• _Directions_:
What is needed is an exact copy of the lines from the one containing "scene.camera, scene.frame_end = cam, frame(seconds)" to the one containing "keys = carried.animation_data", both lines included, and no other lines.

• _Given information_:

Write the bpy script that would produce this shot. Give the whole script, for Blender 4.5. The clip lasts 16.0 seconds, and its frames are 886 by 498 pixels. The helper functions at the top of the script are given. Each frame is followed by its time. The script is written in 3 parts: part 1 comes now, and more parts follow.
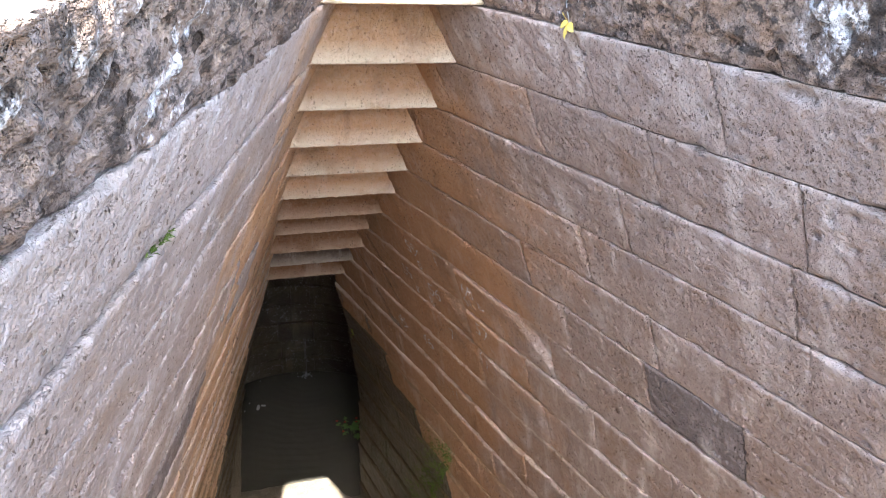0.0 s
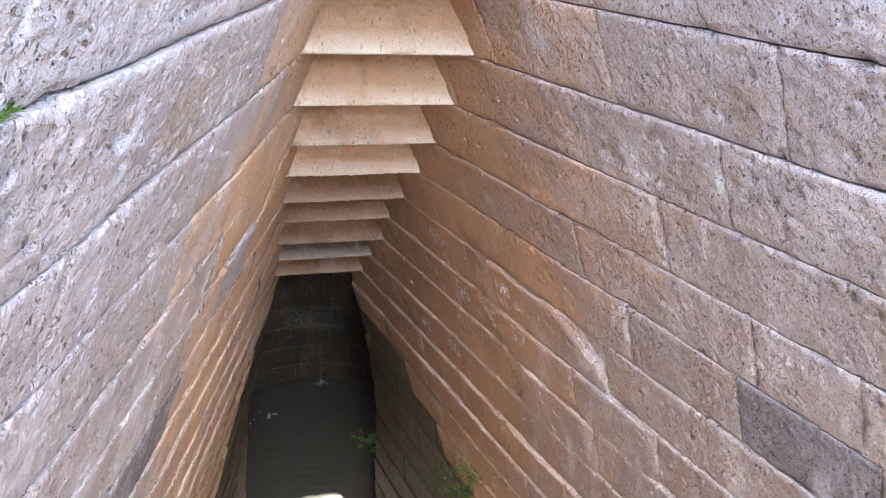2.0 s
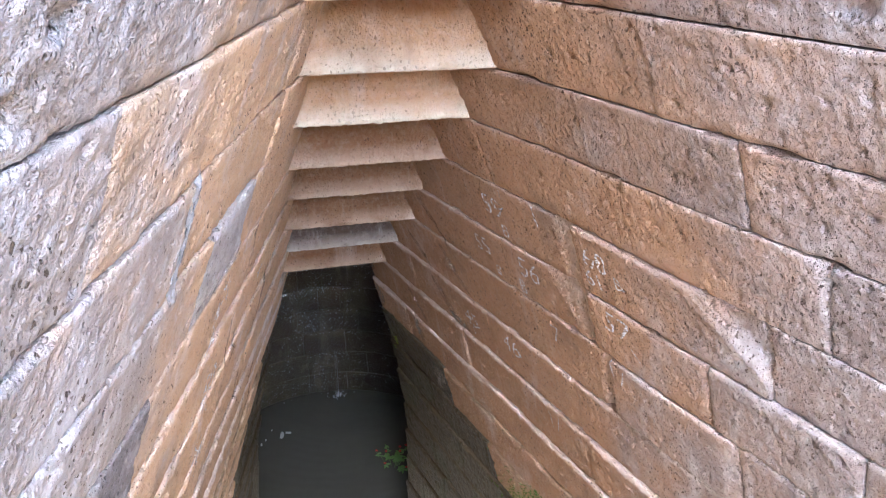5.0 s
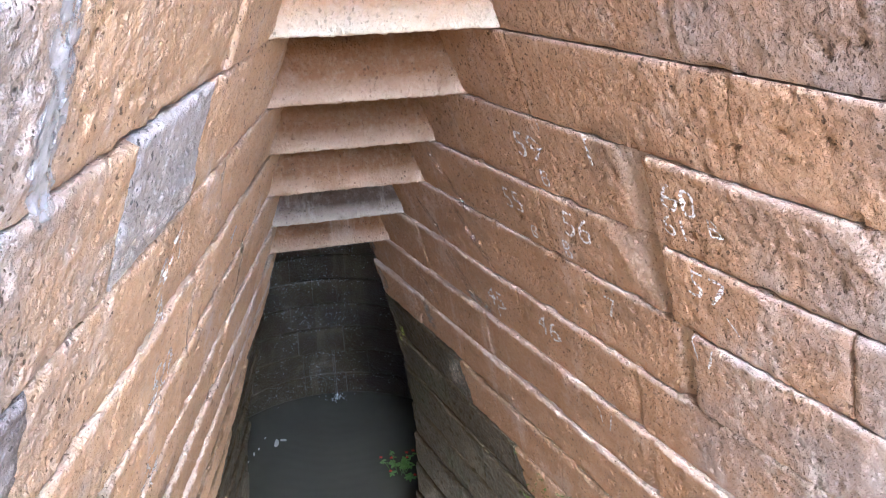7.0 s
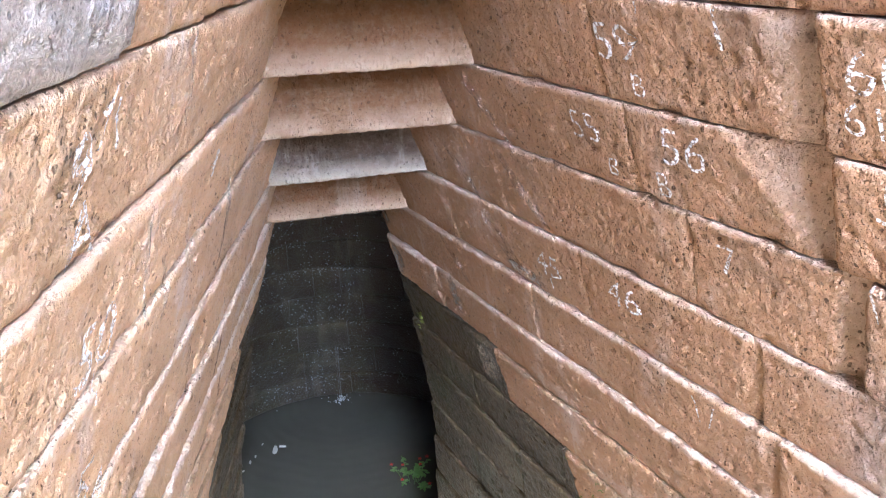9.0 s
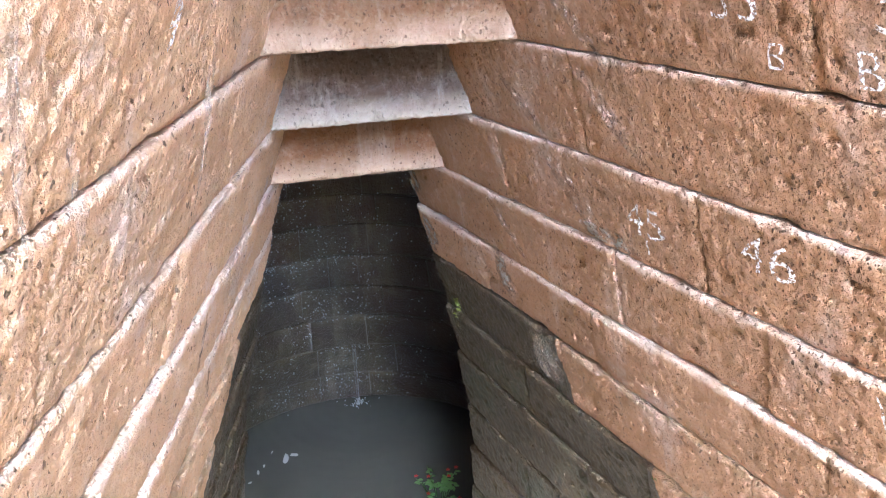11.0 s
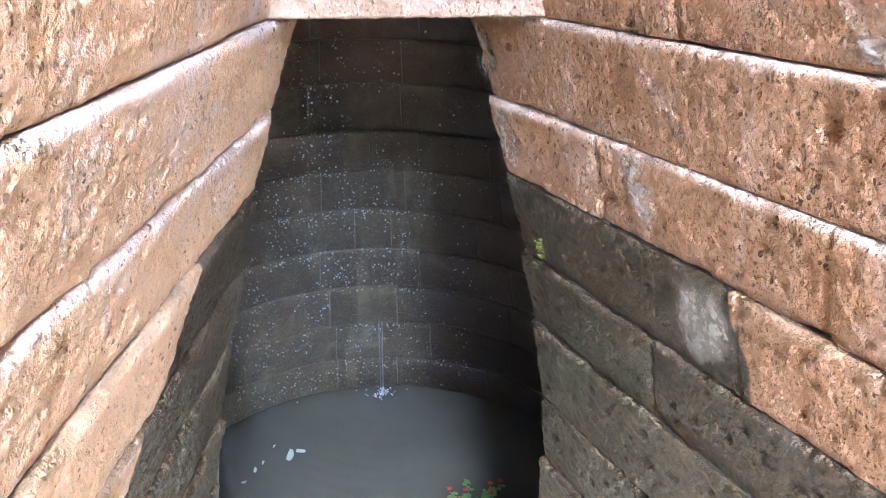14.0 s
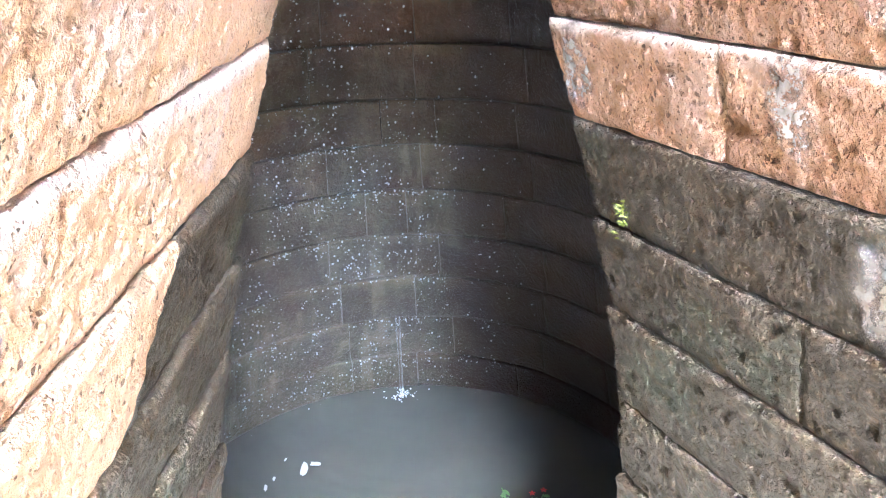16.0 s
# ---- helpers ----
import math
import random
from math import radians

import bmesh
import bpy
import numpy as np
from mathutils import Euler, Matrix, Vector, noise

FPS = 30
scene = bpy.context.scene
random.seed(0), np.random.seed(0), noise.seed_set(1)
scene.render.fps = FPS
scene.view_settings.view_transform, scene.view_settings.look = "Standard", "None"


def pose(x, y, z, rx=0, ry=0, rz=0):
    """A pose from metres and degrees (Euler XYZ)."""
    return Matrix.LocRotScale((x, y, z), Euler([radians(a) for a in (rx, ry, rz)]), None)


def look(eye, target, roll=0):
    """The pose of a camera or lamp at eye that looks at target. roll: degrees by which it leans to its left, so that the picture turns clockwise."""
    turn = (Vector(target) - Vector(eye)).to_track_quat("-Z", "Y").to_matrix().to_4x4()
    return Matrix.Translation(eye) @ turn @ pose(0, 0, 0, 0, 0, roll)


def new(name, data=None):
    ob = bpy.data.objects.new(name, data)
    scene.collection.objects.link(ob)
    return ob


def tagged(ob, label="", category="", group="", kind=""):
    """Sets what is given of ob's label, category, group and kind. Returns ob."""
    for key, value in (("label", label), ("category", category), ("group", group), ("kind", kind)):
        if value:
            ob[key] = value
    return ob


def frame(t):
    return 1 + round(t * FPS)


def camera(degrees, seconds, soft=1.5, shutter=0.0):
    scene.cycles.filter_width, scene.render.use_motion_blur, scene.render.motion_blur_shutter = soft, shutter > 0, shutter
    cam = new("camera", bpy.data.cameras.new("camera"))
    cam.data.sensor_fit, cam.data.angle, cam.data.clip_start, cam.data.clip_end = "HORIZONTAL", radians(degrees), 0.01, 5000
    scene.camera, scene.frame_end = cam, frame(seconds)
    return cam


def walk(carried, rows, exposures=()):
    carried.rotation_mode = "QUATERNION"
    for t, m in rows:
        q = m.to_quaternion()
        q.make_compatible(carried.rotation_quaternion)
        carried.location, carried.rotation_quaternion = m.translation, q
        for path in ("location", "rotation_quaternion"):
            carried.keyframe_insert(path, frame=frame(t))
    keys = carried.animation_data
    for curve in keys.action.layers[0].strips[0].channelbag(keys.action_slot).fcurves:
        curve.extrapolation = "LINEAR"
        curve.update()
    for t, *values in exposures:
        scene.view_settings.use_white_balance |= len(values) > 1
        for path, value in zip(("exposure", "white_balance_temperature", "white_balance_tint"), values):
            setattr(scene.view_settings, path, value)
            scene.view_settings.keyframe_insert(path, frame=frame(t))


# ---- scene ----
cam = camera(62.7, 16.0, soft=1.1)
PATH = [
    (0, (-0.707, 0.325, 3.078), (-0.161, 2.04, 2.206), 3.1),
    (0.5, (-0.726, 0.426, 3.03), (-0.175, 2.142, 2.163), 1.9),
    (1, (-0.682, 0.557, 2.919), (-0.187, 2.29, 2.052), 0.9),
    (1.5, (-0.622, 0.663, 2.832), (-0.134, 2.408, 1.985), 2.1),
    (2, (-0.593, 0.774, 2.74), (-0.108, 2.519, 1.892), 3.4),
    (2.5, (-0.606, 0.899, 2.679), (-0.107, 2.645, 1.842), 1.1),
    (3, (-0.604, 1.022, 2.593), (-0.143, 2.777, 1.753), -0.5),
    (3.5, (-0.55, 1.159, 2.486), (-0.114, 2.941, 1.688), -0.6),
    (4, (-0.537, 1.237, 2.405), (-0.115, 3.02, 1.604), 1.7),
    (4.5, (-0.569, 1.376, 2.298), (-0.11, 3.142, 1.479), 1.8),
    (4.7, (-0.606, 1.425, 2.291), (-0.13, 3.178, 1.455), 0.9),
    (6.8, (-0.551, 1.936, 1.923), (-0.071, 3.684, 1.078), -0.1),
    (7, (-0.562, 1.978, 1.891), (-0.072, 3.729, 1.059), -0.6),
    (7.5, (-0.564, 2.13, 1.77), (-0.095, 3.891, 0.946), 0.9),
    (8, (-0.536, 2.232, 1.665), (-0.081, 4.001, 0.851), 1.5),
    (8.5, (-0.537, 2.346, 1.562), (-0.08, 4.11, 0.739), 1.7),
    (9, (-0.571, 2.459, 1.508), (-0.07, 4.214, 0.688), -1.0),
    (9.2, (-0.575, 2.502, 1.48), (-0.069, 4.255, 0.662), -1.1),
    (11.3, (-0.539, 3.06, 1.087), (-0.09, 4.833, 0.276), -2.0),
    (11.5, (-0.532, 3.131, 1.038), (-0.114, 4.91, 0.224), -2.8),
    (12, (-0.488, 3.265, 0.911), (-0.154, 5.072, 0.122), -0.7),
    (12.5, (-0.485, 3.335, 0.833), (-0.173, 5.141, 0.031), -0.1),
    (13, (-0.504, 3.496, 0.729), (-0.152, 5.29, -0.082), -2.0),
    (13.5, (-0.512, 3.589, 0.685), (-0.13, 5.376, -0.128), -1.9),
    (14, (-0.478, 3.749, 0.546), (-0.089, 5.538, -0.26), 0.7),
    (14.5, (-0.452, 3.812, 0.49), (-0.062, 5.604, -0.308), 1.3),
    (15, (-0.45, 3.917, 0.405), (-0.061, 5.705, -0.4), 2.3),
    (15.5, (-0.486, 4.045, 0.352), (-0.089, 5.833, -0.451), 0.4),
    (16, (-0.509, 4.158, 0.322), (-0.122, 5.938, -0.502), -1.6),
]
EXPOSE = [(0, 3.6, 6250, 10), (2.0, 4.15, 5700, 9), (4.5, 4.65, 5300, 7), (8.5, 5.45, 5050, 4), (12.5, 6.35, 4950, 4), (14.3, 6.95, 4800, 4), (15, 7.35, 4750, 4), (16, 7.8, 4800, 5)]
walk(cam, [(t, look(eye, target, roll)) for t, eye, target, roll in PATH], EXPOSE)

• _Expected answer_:
    scene.camera, scene.frame_end = cam, frame(seconds)
    return cam


def walk(carried, rows, exposures=()):
    carried.rotation_mode = "QUATERNION"
    for t, m in rows:
        q = m.to_quaternion()
        q.make_compatible(carried.rotation_quaternion)
        carried.location, carried.rotation_quaternion = m.translation, q
        for path in ("location", "rotation_quaternion"):
            carried.keyframe_insert(path, frame=frame(t))
    keys = carried.animation_data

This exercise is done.